A second counter-argument might be that the mining sector produces a lot of stuff that other sectors use. This is only partially true. Firstly, the prices of the raw commodities are often set internationally, and because we are a minor producer of several mineral types, our production really doesn’t affect the international price. This simply means that you can get coal from a South African producer or from somewhere else for pretty much the same price, so what is the benefit of producing it locally? In platinum, though, where we supply nearly 80% of the market, our production certainly will affect the price of platinum. But I’m not sure we add much value here: our largest exported product in 2011 was ‘platinum, unwrought or in semi-manufactured forms’, of which we exported more than $10 billion. Some of our production is used in making catalytic converters, for example, of which we exported $61 million, mostly to Japan and Germany. But, this is a tiny industry; compare that to the more than $467 million of grapes (also a raw commodity) exported 2011.

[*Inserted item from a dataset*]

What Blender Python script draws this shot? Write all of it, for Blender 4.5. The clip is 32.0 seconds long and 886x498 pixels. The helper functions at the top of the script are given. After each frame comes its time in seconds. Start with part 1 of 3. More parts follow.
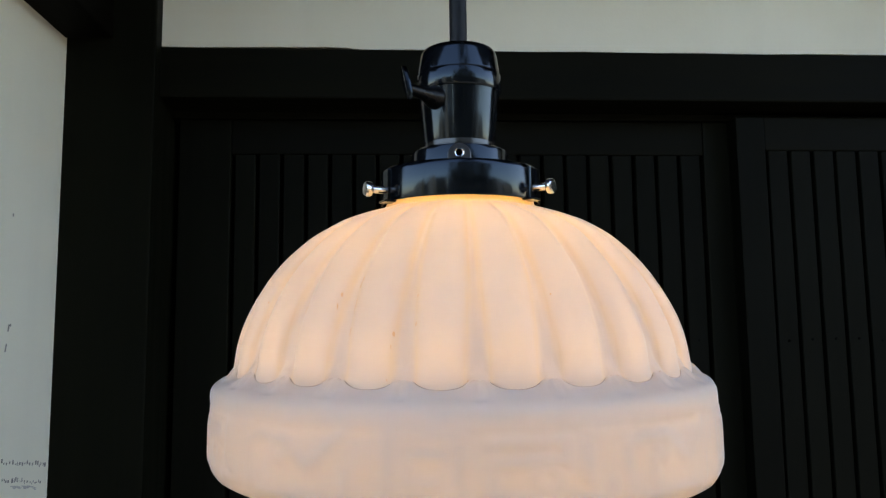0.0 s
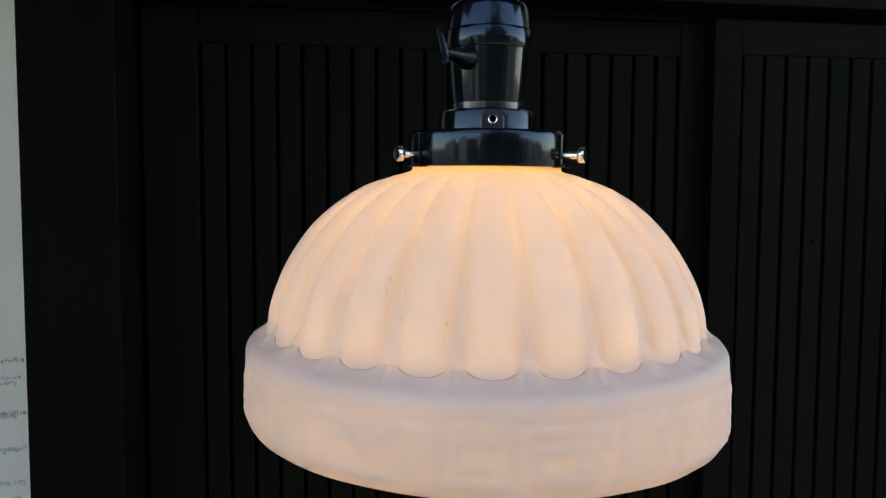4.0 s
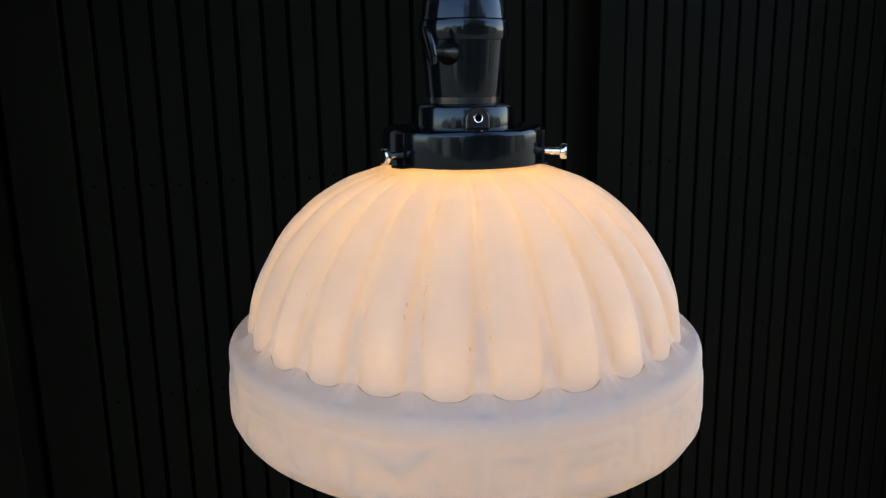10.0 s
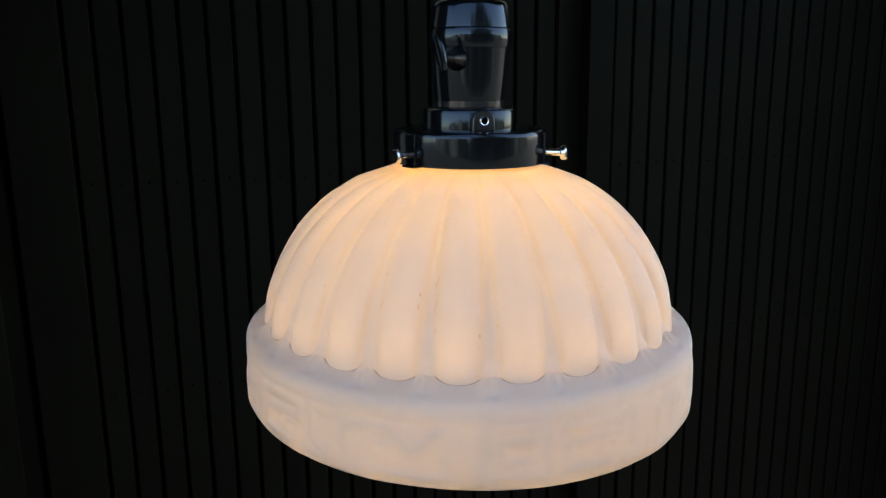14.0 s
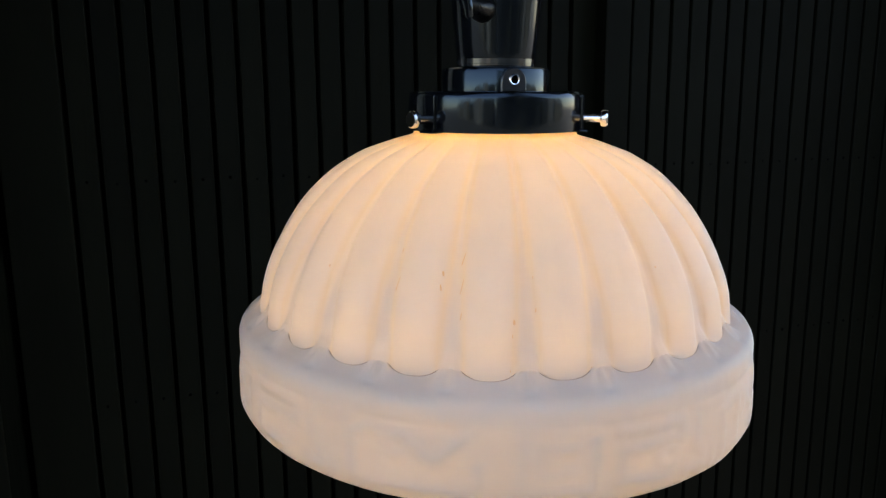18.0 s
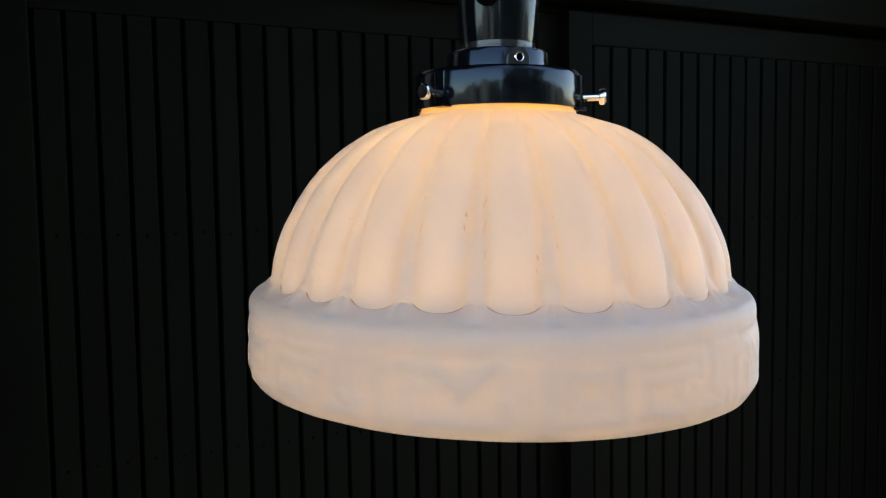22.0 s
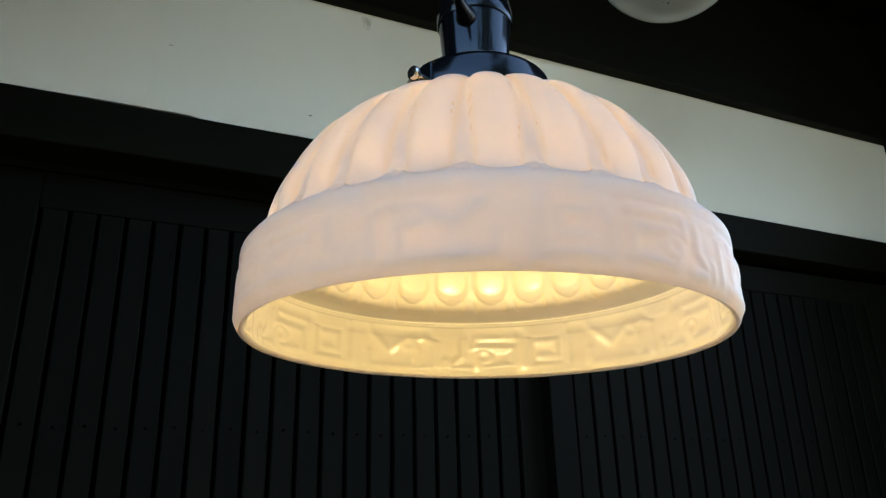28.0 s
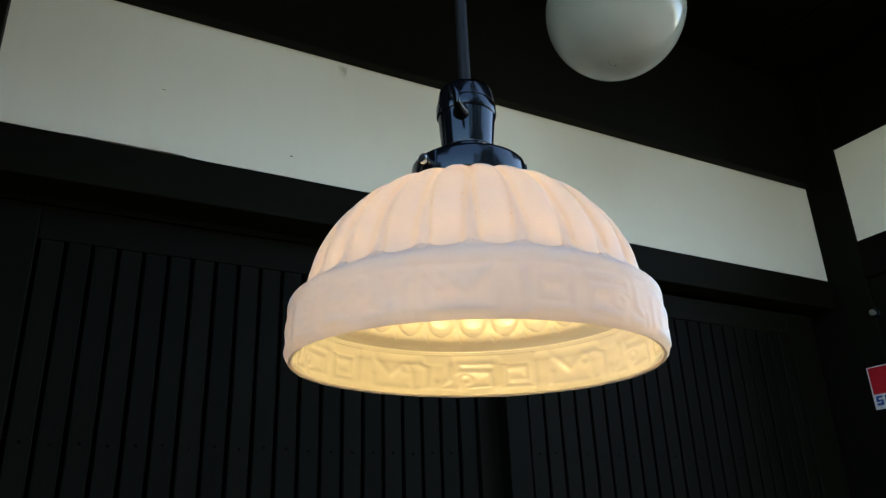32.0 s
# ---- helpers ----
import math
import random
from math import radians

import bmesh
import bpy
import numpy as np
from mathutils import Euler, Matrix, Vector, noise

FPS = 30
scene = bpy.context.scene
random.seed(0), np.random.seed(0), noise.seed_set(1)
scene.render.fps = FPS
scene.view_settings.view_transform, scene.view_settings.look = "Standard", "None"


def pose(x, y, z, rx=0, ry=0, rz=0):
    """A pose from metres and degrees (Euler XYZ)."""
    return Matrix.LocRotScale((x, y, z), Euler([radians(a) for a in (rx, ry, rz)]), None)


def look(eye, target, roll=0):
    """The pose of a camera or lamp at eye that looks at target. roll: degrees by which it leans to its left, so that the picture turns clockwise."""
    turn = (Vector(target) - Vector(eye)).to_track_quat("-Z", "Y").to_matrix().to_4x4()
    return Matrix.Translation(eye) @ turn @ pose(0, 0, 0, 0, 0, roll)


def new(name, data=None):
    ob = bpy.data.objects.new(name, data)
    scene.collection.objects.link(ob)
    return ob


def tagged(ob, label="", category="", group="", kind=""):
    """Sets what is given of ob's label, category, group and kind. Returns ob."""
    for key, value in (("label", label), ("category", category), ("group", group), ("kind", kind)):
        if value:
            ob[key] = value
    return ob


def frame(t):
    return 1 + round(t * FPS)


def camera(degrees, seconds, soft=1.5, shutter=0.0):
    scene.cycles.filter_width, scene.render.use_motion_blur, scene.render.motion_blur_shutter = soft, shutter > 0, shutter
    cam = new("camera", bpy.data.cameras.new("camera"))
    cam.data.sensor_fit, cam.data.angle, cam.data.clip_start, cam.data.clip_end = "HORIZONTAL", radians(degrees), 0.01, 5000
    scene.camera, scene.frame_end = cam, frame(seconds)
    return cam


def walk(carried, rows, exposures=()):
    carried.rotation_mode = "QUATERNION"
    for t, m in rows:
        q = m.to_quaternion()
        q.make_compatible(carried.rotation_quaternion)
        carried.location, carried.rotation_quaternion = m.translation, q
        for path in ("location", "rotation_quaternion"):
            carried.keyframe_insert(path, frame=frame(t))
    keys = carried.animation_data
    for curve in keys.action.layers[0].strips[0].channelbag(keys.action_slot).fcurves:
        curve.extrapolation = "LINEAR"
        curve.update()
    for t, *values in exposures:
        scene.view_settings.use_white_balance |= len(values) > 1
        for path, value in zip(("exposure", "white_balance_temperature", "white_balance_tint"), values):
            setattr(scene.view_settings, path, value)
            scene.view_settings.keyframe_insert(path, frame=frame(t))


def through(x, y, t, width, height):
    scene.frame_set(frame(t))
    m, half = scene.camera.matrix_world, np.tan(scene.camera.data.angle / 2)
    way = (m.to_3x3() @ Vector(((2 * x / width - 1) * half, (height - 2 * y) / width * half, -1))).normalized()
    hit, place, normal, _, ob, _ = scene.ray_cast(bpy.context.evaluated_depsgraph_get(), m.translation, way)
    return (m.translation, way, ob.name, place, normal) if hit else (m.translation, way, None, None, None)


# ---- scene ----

Mining is becoming more capital-intensive. It is not the way to address South Africa’s unemployment crisis; the mining industry, to remain competitive, will lay off workers – as it should. (Incidentally, this is also why those workers that remain will be able to earn higher salaries – as capital replaces labour, those workers that remain become more productive. And why CEO salaries will increase even more.)
What will happen to those laid-off workers? In a market where wages are free to move (not South Africa), those workers that are retrenched by the mining companies will lower the wage rate in other industries, making these industries more competitive, and shifting South Africa’s comparative advantage. (If wages cannot move, the unemployment rate will.) This is already happening: today, mining only composes 5.7% of South Africa’s GDP, about four times smaller than financial and business services. South Africa’s twentieth century economic success may have been built by cheap labour on the mines, but if we are to make a success of the twenty-first century, mining won’t have a starring role. The sooner we realise this, the better.
I’m not saying that the mining industry will completely self-destruct. It won’t, as long as there are lucrative opportunities to extract valuable minerals at relatively low costs (and, if you’d like to be cynical, profiteering politicians). But the South African mining industry is not the economic power that it once was. It’s malaise is simply part of the process of creative destruction that all economies – if they want to grow – have to endure. Of course, not everyone shares this enthusiasm for relative decline, not least the people working in those industries, but we should remind ourselves that “destruction” is as necessary as “creative” for an economy to move forward.